▶ [Supplied data]
##########

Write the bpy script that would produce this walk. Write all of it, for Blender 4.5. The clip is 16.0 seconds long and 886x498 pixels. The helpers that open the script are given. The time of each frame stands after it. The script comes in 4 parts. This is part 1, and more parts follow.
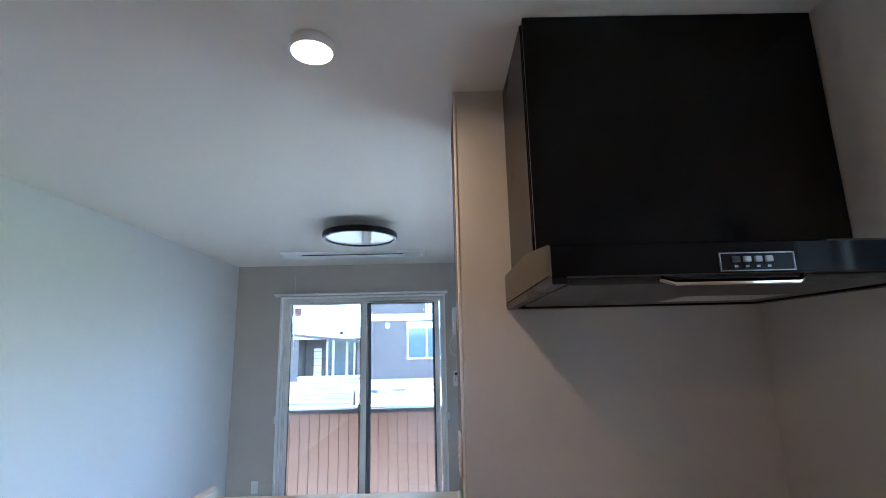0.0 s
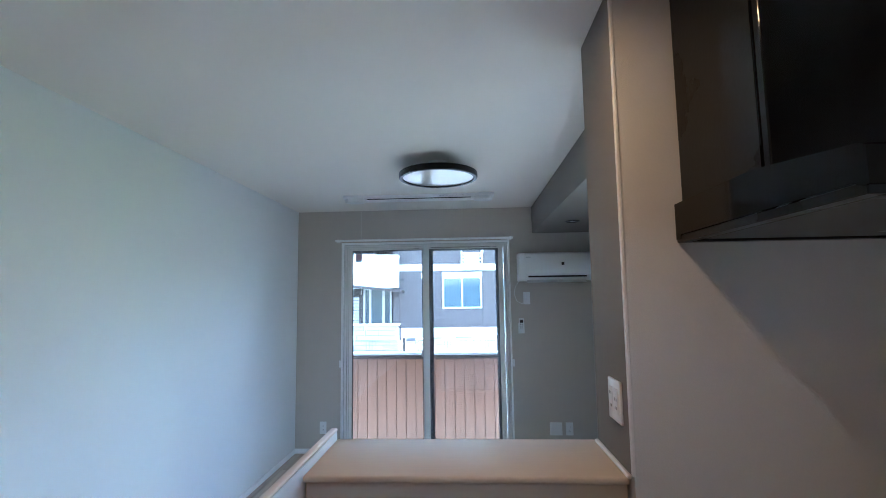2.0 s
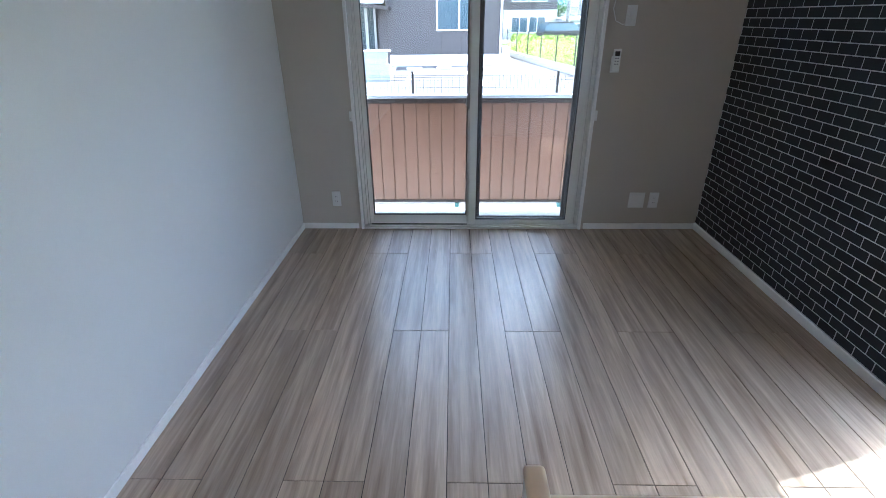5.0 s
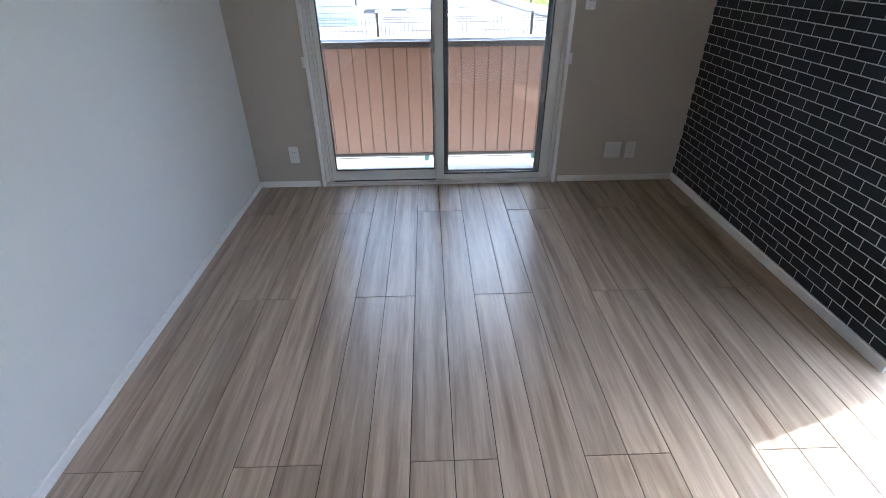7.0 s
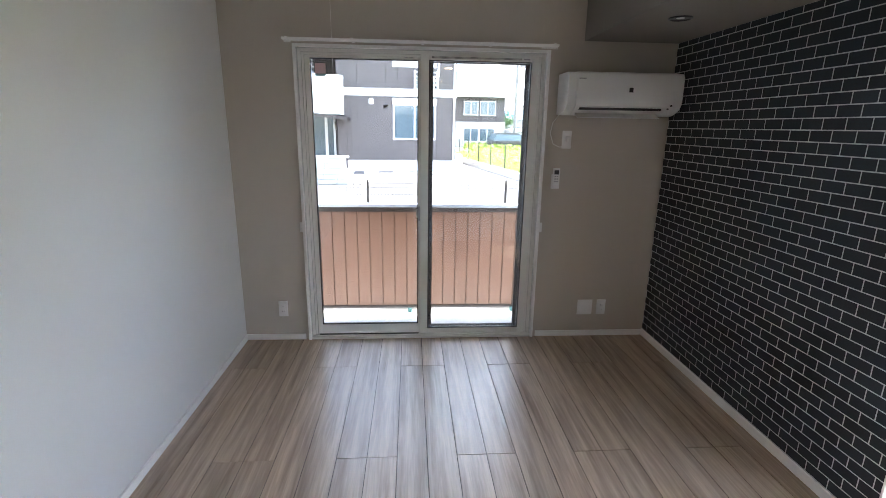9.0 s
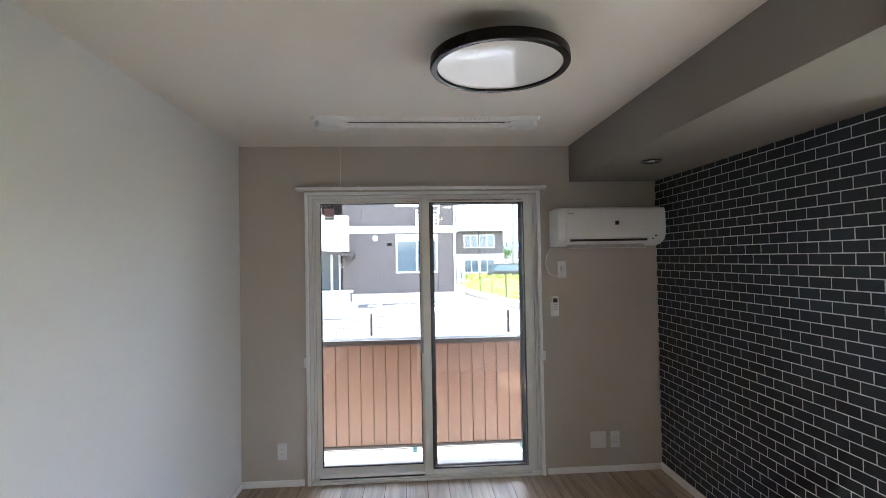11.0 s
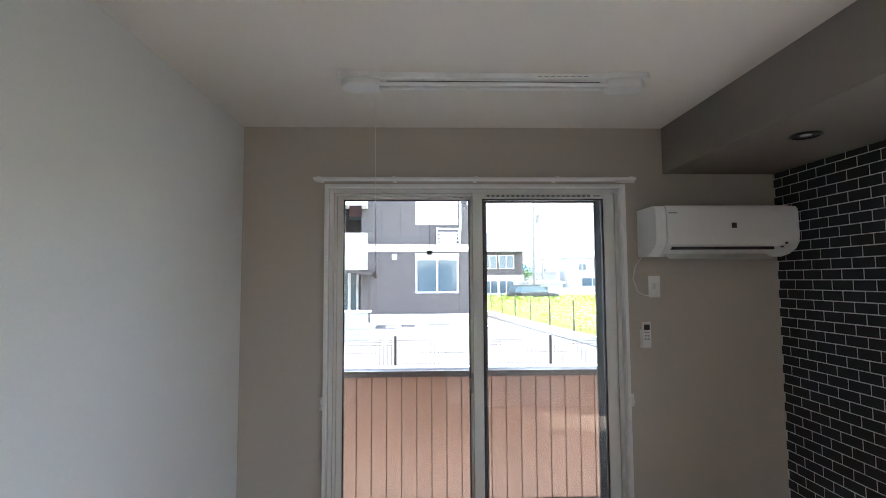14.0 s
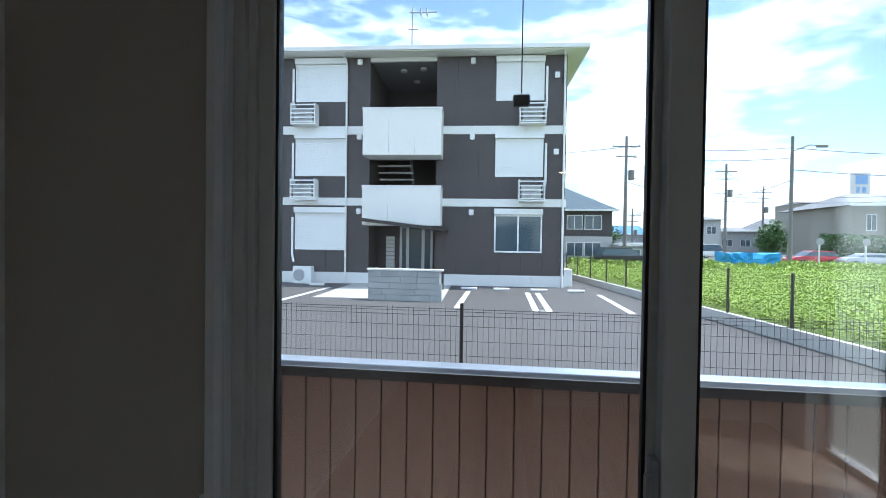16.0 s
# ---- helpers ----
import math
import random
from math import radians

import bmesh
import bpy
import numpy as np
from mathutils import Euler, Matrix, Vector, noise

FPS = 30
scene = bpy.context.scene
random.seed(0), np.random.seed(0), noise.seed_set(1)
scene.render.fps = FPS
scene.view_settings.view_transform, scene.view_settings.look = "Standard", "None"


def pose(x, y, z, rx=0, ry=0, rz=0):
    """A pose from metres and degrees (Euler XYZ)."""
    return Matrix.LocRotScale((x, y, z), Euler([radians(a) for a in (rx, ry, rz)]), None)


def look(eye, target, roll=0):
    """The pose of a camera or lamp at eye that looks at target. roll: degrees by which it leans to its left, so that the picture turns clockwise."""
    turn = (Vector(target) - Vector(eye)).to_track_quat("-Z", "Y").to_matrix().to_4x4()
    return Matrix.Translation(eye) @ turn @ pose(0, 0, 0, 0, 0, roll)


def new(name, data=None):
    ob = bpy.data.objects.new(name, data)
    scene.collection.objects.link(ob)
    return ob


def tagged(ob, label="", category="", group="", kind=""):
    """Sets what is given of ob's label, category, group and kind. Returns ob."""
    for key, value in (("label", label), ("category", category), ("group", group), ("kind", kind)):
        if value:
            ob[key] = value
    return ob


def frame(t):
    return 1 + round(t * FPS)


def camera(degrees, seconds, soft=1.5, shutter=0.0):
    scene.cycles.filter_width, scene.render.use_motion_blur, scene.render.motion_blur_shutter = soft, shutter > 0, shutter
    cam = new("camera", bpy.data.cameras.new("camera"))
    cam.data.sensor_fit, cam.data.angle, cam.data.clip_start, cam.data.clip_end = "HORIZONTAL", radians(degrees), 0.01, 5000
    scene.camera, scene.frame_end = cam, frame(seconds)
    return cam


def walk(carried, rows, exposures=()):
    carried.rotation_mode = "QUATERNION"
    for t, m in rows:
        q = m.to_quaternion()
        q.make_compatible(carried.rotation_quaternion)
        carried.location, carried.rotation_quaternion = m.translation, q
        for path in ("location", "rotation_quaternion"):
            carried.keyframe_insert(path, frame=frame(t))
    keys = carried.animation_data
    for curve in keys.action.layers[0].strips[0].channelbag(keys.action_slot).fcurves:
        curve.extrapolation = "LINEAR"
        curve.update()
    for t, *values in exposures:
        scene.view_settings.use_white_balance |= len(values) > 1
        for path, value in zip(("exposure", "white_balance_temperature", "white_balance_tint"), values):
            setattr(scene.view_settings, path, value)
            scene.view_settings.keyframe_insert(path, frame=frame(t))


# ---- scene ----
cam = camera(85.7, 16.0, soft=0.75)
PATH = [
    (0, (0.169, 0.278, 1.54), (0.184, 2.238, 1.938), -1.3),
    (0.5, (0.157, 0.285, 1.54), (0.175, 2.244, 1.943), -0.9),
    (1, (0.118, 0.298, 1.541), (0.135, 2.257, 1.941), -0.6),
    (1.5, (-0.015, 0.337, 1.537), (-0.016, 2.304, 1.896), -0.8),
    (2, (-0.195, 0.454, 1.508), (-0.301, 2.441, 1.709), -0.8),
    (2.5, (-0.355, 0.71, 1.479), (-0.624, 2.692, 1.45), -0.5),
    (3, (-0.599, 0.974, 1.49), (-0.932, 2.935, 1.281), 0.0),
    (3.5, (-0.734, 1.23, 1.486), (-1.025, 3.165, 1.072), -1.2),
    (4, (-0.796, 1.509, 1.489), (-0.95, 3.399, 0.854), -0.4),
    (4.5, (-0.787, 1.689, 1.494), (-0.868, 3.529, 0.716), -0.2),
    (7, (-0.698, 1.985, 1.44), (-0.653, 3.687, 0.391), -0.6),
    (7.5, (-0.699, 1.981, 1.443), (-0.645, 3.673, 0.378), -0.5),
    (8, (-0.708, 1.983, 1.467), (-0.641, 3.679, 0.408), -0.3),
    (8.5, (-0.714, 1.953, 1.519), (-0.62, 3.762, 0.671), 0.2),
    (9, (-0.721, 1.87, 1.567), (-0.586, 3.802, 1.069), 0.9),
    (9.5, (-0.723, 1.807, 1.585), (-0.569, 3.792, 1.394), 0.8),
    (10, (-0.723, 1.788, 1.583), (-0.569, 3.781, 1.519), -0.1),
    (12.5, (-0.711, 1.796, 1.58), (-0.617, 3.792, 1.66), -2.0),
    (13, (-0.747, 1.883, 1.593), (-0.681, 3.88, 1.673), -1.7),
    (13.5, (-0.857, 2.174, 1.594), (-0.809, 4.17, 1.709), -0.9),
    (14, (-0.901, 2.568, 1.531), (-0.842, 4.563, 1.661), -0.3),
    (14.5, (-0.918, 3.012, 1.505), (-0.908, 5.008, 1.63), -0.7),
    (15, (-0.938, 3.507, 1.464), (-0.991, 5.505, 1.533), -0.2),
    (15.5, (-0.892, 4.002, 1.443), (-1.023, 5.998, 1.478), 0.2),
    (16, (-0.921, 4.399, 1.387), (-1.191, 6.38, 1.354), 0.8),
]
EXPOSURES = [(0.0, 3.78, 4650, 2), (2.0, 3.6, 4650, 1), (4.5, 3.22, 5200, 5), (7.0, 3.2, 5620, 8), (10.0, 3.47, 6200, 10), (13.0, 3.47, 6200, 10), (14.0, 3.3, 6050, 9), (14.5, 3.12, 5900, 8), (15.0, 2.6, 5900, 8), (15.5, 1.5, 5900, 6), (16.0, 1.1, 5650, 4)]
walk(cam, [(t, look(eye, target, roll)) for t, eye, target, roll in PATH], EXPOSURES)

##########

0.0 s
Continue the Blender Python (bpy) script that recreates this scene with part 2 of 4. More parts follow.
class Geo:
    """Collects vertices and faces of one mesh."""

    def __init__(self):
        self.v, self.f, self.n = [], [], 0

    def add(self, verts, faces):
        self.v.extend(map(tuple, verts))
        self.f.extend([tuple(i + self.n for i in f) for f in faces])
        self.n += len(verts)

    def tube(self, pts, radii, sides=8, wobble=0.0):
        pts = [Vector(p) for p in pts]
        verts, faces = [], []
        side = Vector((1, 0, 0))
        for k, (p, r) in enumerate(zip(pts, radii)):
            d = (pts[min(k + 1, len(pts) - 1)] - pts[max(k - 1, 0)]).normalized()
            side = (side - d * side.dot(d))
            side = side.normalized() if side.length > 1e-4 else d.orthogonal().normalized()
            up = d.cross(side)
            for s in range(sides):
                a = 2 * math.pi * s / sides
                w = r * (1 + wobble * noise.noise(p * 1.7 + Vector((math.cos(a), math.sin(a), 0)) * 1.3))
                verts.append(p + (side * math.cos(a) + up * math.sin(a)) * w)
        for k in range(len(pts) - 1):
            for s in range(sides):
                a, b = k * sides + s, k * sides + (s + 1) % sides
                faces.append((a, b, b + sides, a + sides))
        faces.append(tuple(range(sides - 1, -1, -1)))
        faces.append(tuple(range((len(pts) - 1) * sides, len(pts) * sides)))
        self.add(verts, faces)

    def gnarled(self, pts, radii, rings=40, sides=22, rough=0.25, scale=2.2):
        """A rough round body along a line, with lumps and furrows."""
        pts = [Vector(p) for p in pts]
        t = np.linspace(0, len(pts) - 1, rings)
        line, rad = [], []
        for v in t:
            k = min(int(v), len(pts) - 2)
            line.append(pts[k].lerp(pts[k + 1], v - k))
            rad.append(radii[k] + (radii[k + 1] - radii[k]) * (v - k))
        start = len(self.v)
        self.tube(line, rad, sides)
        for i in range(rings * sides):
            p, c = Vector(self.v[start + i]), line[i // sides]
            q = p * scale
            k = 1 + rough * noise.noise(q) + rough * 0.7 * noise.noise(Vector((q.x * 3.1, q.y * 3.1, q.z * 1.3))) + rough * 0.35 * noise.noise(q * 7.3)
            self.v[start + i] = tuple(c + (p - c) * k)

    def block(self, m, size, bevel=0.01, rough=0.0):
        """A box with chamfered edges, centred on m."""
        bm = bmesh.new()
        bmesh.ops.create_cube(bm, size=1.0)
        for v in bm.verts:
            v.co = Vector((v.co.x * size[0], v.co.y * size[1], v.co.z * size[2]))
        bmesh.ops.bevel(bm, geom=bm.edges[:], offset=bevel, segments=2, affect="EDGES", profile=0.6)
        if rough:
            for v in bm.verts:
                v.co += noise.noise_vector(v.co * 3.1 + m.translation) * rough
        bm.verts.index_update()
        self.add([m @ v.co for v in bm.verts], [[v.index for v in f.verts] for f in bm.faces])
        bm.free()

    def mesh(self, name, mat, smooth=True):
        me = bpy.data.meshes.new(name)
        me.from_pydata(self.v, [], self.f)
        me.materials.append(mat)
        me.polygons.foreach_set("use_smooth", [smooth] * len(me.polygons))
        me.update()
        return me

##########

▶ [Description of the task] Print, without alteration, the lines from the line with "setattr(scene.view_settings, path, value)" to the line with "scene.view_settings.keyframe_insert(path, frame=frame(t))". Include both of them, and omit every other line.

▶ [Finished answer]
            setattr(scene.view_settings, path, value)
            scene.view_settings.keyframe_insert(path, frame=frame(t))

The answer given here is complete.